• Data shown

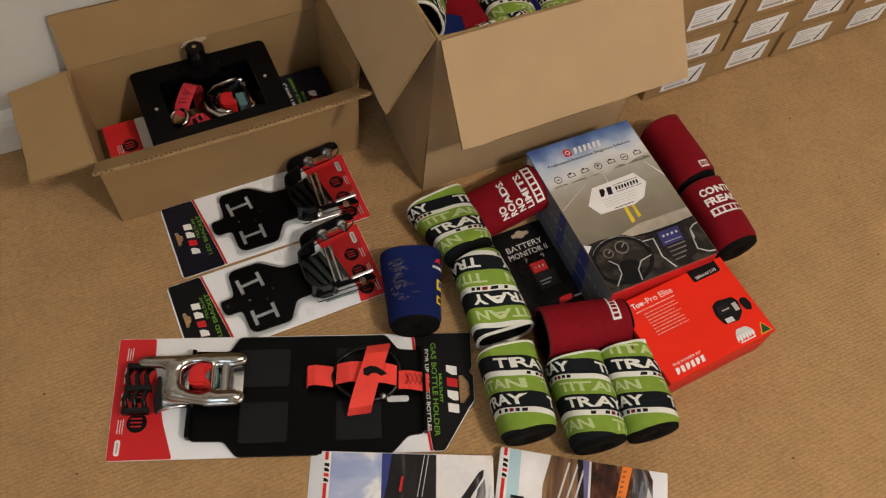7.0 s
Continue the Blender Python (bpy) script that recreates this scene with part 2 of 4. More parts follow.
def part(name, bm, mats, parent=None, label="", smooth=False):
    """Links a bmesh as one mesh object under a thing or a part."""
    me = bpy.data.meshes.new(name)
    bm.to_mesh(me)
    bm.free()
    for m in (mats if isinstance(mats, (list, tuple)) else [mats]):
        me.materials.append(m)
    if smooth:
        me.shade_smooth()
    ob = new(name, me)
    if parent:
        ob.parent = parent
    if label:
        ob["label"] = label
    return ob


def thing(name, m, label, category, group="", kind=""):
    """An Empty at a thing's base, which parents its parts."""
    ob = new(name)
    ob.empty_display_size = 0.02
    ob.matrix_world = m
    return tagged(ob, label, category, group, kind)


def box(bm, x0, x1, y0, y1, z0, z1, m=None, bevel=0.0, index=0):
    r = bmesh.ops.create_cube(bm, size=1.0)
    vs = r["verts"]
    bmesh.ops.transform(bm, verts=vs, matrix=Matrix.LocRotScale(((x0 + x1) / 2, (y0 + y1) / 2, (z0 + z1) / 2), None, (x1 - x0, y1 - y0, z1 - z0)))
    fs = {f for v in vs for f in v.link_faces}
    if bevel:
        es = list({e for v in vs for e in v.link_edges})
        out = bmesh.ops.bevel(bm, geom=es, offset=bevel, segments=2, affect="EDGES", profile=0.7)
        vs = list({v for f in out["faces"] for v in f.verts} | {v for v in vs if v.is_valid})
        fs = {f for v in vs for f in v.link_faces}
    for f in fs:
        f.material_index = index
    if m is not None:
        bmesh.ops.transform(bm, verts=vs, matrix=m)
    return vs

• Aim
Restate the data above exactly, stripping out each image.

• Exercise answer
7.0 s
Continue the Blender Python (bpy) script that recreates this scene with part 2 of 4. More parts follow.
def part(name, bm, mats, parent=None, label="", smooth=False):
    """Links a bmesh as one mesh object under a thing or a part."""
    me = bpy.data.meshes.new(name)
    bm.to_mesh(me)
    bm.free()
    for m in (mats if isinstance(mats, (list, tuple)) else [mats]):
        me.materials.append(m)
    if smooth:
        me.shade_smooth()
    ob = new(name, me)
    if parent:
        ob.parent = parent
    if label:
        ob["label"] = label
    return ob


def thing(name, m, label, category, group="", kind=""):
    """An Empty at a thing's base, which parents its parts."""
    ob = new(name)
    ob.empty_display_size = 0.02
    ob.matrix_world = m
    return tagged(ob, label, category, group, kind)


def box(bm, x0, x1, y0, y1, z0, z1, m=None, bevel=0.0, index=0):
    r = bmesh.ops.create_cube(bm, size=1.0)
    vs = r["verts"]
    bmesh.ops.transform(bm, verts=vs, matrix=Matrix.LocRotScale(((x0 + x1) / 2, (y0 + y1) / 2, (z0 + z1) / 2), None, (x1 - x0, y1 - y0, z1 - z0)))
    fs = {f for v in vs for f in v.link_faces}
    if bevel:
        es = list({e for v in vs for e in v.link_edges})
        out = bmesh.ops.bevel(bm, geom=es, offset=bevel, segments=2, affect="EDGES", profile=0.7)
        vs = list({v for f in out["faces"] for v in f.verts} | {v for v in vs if v.is_valid})
        fs = {f for v in vs for f in v.link_faces}
    for f in fs:
        f.material_index = index
    if m is not None:
        bmesh.ops.transform(bm, verts=vs, matrix=m)
    return vs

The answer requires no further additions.